Uit de duur van de inspanning, de totale afgelegde afstand en de algemene fysiologische respons blijkt dat het grootste deel van de energielevering aëroob gebeurt. De sprintafstand, sprongen en tackles wijzen daarnaast op een belangrijke rol van de anaërobe (onmiddellijke) energielevering bij de wedstrijdbepalende acties. De exacte eisen van het spel zijn daarnaast uiteraard afhankelijk van de positie op het veld, het spelsysteem, de sterkte van de tegenstander en de wedstrijdsituatie.
Profiel van de sporter
Nu we weten wat een voetballer moet presteren, kunnen we een testbatterij opstellen. Deze bestaat uit een luik antropometrie, een progressieve looptest tot uitputting en explosiviteitstesten. Doorheen de jaren stelden we een zeer uitgebreide database op van meer dan 1000 eerste klasse voetballers. Deze data gebruiken we om de fysieke kwaliteiten van de geteste spelers - rekening houdend met hun positie - te evalueren (Figuur 2). Door te investeren in een conditionele screening krijgt de staf van het team meteen een goed beeld van de fysieke mogelijkheden van de speler, zelfs wanneer deze nog geen stap op het veld heeft gezet. Aangezien de fysieke eisen van de sport de laatste jaren voortdurend toenemen, hoeft het niet te verbazen dat voor het aanwerven van nieuwe spelers deze testen onmisbaar zijn geworden.
Figuur 2. Positie specifieke evaluatie van de fysieke eigenschappen.
Antropometrie: de lichaamsafmetingen (lengte, gewicht, vetgehalte) verschillen vaak sterk tussen verschillende sporttakken. Denk maar aan de ranke marathonlopers versus de gespierde gewichtheffers. Maar ook binnen dezelfde sporttak zien we vaak sterke verschillen omdat deze op de één of andere manier de prestatie gaan bevoordelen. Een doelman die een doelvlak van 7,32m x 2,44m moet verdedigen heeft baat bij een groot gestalte, een flankspeler kan dan weer voordeel halen uit een kleiner gestalte die zorgt voor een betere wendbaarheid.
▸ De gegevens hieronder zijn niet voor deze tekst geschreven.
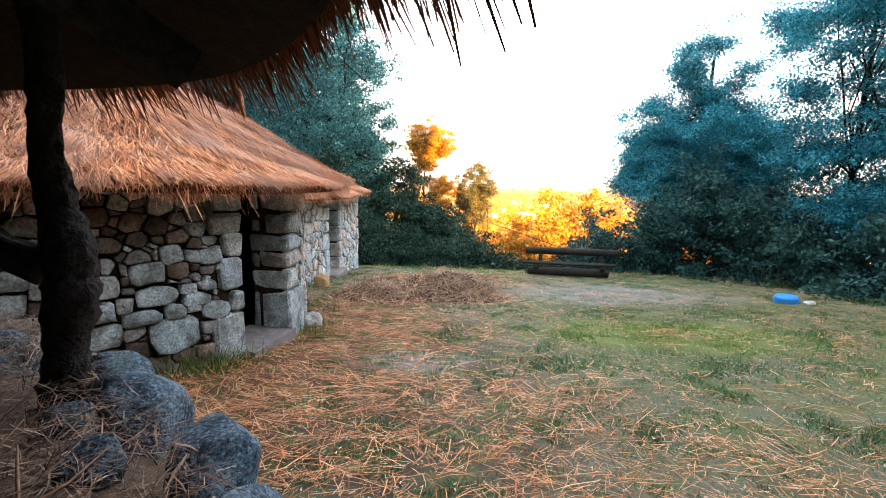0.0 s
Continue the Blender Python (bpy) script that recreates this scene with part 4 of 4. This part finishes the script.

Progressieve looptest: de maximaal behaalde loopsnelheid en zuurstofopname tijdens de test geven een goed beeld van het uithoudingsvermogen van onze sporter. Daarnaast nemen we tijdens de test een bloedstaal af om de lactaatconcentratie te bepalen en zo een uitgebreide analyse te maken van de basisconditie (aërobe drempel) en de intensieve uithouding (anaërobe drempel) (Figuur 2). Zo kunnen de trainingsrichtlijnen verder geoptimaliseerd worden. Middenvelders en flankspelers leggen bijvoorbeeld meer afstand af aan hoge intensiteit dan spelers op de andere posities en zijn dus gebaat bij een goed ontwikkeld uithoudingsvermogen.
Explosiviteitstesten: Aan de hand van sprint, wendbaarheid en diverse sprongtests wordt de explosiviteit van de spelers gemeten. Waar middenvelders over een groot uithoudingsvermogen moeten beschikken is het voor aanvallers cruciaal om net snel genoeg te kunnen reageren tijdens de eerste meters of met een snedige actie een speler uit te schakelen. Flankspelers met een gebrekkige explosiviteit zullen moeilijker voor gevaar kunnen zorgen ongeacht hun technische kwaliteiten.
Individualiseren training en opvolgen progressie
Door de trainingsprikkels af te stellen op het fysiologische profiel van de atleet – o.a. door rekening te houden met de individuele trainingszones (Figuur 3) – trachten we de progressie en evolutie van een atleet te maximaliseren (Tabel 2). Voor coaches binnen teamsporten is het niet eenvoudig om de trainingsbelasting af te stellen op het conditionele niveau van alle spelers. Sommige goed getrainde spelers zullen aan bepaalde oefeningen niet voldoende hebben om verder progressie te maken. Daarom zijn extra loopvormen, waarbij rekening kan gehouden worden met de individuele trainingszones, een goede aanvulling om aan de verschillende noden van de spelers te voldoen.
Figuur 3. Evaluatie van het uithoudingsvermogen en het opstellen van trainingszones.
Tabel 2. Evolutie van fysieke eigenschappen.
Succes in voetbal (of andere teamsporten) hangt uiteraard van meer factoren af dan deze fysieke cijfers. Maar het is wel zo dat wanneer twee teams over gelijkwaardige technische en tactische kwaliteiten beschikken het team met de beste fysieke paraatheid de speelintensiteit beter hoog zal kunnen houden en zo meer kans zal maken om de wedstrijd op het eind alsnog naar zich toe te trekken.